In these chapters Isaiah is talking with God. In his prayer Isaiah exulted in His personal God, the One worthy of exaltation and praise. He had done marvelous things in perfect faithfulness, according to His perfect plan (25:1). God had been a refuge for the poor and needy, a shelter from the storm (25:4).
From the past, Isaiah looked into the future. “In that day” His people, Israel, will recognize their God as One who is trustworthy, the One who saved them, the One in whom they rejoice (25:9). On this mountain they will enjoy a great feast provided by God, celebrating the end of the Millennial reign of Christ. Death will be swallowed up forever, and the Sovereign Lord will wipe away all tears (25:6-8).
Many of us are familiar with Isaiah’s words: “You will keep in perfect peace him [her] whose mind is steadfast, because he [she] trusts in You” (Isaiah 26:3). Isaiah was still rejoicing in his God.
All around the Israelites, nations raged. Ruthless nations. Nations whose very breath is like a storm driving against a wall! (Isaiah 25:4). Not only was God a shelter from that storm, but He shaded them from the heat – just desert heat? No, heat also from the breath of the ruthless. That conjures up a real picture in our minds of the fear with which the Israelites lived, doesn’t it? (:4).
We can only imagine what desert heat is like. Slowly taking a caravan across the hot sands, moving through a sand storm with nowhere to hide – must have had its moments of terror and panic, deeper perhaps than any anxiety we have known. Sand in the eyes and ears, gritting in their teeth; smothered in its cloud, with unbelievable heat coming in waves. This picture depicts the troubles of life, swirling around us, overwhelming us!

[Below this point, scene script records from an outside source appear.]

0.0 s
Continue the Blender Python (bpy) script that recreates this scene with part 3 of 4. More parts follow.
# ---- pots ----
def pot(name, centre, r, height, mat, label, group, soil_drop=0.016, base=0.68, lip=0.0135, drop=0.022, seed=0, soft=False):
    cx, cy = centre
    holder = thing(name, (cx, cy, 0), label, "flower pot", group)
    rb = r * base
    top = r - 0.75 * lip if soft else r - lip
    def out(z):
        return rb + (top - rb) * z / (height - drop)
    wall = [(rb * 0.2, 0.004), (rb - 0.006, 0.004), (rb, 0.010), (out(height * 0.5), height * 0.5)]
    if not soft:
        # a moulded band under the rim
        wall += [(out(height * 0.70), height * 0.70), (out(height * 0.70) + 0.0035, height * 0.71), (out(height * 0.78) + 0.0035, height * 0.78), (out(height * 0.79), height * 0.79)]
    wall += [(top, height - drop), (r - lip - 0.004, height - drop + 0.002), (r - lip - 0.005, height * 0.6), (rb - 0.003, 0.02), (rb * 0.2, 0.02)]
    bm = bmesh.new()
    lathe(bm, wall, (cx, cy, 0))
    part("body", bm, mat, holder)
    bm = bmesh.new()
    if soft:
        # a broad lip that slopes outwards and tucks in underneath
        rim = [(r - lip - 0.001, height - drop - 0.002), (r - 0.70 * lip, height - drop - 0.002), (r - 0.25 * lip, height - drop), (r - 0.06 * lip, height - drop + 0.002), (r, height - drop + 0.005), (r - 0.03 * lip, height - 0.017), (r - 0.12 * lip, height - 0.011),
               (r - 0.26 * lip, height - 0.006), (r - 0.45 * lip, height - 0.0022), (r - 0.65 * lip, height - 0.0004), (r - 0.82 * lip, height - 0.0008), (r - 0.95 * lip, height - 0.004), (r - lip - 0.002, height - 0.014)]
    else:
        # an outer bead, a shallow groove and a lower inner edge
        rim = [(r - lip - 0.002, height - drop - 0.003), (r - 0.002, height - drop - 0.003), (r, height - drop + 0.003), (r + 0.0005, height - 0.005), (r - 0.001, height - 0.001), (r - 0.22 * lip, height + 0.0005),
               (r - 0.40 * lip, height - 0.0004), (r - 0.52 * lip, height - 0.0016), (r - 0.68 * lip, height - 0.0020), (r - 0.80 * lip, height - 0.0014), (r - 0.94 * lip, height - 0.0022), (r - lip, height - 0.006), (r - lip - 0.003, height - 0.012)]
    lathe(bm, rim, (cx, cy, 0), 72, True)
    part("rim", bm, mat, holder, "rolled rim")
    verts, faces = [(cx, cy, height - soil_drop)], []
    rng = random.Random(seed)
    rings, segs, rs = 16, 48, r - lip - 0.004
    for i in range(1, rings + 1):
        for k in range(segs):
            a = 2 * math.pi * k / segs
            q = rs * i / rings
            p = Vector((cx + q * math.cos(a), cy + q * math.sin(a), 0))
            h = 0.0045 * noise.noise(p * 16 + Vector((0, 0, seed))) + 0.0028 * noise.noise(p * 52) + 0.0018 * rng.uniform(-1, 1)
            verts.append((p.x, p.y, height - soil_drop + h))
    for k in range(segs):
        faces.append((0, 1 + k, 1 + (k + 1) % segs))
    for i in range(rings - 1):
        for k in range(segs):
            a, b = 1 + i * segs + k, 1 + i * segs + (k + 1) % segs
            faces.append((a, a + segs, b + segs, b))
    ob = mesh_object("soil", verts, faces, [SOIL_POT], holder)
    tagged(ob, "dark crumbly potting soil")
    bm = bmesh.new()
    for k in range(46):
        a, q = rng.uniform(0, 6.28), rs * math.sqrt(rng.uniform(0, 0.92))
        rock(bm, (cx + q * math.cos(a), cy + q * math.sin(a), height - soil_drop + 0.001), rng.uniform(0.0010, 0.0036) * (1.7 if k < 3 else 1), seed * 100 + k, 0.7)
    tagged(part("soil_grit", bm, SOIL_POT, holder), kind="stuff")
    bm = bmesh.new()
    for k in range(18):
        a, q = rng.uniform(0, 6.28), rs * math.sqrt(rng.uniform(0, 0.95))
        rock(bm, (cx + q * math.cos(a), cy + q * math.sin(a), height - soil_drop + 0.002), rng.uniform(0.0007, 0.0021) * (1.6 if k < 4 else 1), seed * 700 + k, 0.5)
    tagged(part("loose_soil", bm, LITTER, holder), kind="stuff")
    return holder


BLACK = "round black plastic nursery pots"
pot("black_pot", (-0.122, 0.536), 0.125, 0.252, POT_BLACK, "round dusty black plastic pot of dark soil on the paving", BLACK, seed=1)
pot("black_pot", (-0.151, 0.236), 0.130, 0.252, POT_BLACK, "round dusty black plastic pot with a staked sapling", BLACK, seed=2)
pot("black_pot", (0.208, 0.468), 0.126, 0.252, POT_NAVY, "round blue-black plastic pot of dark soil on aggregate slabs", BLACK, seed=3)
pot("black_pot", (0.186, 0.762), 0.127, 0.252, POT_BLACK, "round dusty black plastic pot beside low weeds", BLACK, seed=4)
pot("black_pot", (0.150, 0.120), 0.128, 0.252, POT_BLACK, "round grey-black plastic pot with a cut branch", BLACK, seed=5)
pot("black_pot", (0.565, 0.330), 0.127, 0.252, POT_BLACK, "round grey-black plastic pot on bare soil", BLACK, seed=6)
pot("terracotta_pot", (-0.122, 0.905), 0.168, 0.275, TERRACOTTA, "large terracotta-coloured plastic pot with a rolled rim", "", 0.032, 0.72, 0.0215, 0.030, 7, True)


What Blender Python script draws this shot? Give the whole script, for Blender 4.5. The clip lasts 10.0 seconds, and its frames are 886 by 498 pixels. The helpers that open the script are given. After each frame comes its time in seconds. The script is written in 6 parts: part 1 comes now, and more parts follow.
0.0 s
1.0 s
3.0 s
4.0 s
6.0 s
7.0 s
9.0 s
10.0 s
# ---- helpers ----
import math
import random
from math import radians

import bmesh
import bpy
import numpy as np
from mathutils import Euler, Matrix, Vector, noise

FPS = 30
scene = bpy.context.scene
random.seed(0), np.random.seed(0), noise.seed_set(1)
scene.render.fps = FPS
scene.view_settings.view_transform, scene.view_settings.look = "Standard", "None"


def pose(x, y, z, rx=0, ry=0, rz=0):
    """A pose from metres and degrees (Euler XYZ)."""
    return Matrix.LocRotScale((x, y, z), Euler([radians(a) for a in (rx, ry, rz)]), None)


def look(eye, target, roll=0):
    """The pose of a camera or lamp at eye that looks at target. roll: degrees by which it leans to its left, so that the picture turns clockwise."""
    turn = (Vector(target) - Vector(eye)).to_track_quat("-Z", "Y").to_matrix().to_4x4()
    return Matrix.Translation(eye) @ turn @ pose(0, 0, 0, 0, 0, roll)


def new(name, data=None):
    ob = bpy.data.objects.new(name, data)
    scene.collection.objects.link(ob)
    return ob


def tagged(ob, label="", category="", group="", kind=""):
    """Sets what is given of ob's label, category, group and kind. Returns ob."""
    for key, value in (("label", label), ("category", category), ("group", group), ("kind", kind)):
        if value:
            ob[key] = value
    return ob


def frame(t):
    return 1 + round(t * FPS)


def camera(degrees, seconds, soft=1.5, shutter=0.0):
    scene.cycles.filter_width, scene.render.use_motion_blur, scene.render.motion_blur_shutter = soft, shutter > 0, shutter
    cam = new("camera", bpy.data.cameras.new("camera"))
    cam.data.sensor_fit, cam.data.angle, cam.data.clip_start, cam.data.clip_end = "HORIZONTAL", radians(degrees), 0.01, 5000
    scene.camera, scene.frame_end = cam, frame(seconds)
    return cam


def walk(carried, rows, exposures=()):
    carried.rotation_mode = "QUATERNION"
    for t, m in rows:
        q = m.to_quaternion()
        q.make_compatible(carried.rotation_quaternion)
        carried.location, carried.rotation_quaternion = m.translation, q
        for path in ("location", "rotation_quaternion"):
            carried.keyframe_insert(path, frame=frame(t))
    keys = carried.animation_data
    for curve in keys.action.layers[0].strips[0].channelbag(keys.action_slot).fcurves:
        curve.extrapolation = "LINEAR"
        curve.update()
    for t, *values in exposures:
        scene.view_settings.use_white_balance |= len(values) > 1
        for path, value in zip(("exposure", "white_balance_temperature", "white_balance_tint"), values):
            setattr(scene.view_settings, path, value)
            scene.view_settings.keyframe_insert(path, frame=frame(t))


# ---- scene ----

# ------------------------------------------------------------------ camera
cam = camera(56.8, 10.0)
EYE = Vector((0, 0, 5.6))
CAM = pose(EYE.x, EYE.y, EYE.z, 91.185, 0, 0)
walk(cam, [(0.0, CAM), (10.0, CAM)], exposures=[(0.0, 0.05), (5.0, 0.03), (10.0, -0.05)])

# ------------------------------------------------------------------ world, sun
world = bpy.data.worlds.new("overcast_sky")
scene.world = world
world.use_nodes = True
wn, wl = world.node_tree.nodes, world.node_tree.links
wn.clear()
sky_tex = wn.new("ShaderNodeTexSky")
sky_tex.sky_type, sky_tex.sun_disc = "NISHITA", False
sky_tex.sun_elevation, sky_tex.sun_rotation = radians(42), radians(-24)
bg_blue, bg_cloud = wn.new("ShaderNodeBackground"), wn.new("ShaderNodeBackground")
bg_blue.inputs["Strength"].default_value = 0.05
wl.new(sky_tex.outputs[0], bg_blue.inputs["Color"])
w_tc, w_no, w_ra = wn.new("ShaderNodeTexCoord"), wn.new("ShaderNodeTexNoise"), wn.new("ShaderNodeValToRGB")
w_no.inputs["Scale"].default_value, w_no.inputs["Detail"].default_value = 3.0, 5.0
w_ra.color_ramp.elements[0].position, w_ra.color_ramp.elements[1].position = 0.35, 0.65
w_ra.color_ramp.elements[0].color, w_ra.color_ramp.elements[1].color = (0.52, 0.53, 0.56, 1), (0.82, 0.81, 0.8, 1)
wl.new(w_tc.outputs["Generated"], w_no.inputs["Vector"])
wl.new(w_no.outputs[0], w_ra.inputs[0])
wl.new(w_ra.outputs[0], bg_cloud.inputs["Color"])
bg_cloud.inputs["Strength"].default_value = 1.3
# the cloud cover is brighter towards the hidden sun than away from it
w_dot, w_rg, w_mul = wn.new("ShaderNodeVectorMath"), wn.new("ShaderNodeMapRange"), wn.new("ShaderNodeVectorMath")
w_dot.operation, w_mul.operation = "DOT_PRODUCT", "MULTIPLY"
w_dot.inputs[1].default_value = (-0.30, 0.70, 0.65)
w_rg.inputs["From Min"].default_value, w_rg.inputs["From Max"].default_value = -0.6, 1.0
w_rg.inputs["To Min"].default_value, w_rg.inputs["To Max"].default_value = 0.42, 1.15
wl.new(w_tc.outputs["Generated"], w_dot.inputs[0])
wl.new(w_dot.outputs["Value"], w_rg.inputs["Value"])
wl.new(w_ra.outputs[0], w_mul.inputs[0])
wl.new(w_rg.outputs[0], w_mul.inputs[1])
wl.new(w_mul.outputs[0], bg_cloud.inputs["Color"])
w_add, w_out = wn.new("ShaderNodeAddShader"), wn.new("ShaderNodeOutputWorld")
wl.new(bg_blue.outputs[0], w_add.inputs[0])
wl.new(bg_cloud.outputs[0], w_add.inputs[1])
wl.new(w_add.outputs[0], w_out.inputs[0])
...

But then God! “You silence the uproar…as heat is reduced by the shadow of a cloud”. Isaiah is celebrating God who, with inexplicable power and precision stills the song of the ruthless (25:5), removes the shroud that covers all nations (:7) and even swallows up death (:8). Amazingly all nations – even the ruthless ones will eventually reverence God for who He is! (25:3). Let us be clear….this does not mean everyone will spend eternity in heaven. Who then will? Only those whose names are written in the Lamb’s book of life (Revelation 20:15).
“In that day” at the end of the Millennial reign, when death is cast into the lake of fire forever (Revelation 20:14), peoples of the earth will celebrate the salvation of the Lord, with joy and gladness! It is in that day that the song of peace will be sung (26:1-3).
Isaiah has just painted a picture of God for us. He is gentle and caring, a comforter of tears (:8). He is all-powerful, tearing down and building up according to His will (25:10, 26:5, 26:1). He protects His vineyard, continually watering and guarding it (Isaiah 27:2-3). He is also a God of hope, of forgiveness. Those who were perishing in Assyria, who were exiled in Egypt, will come and worship the Lord on the Holy mountain” (27:13). “In that day” judgment will fall on the ungodly. But God Himself will be a ”glorious crown….a spirit of justice….a source of strength” for the remnant of His people (28:5-6). Praise be to God!
Describe the God you worship personally. What faithful deeds make Him worthy of your praise?
How might this prayer of Isaiah’s become an example for our prayer life?
What triumphs of the Kingdom age do you look forward to?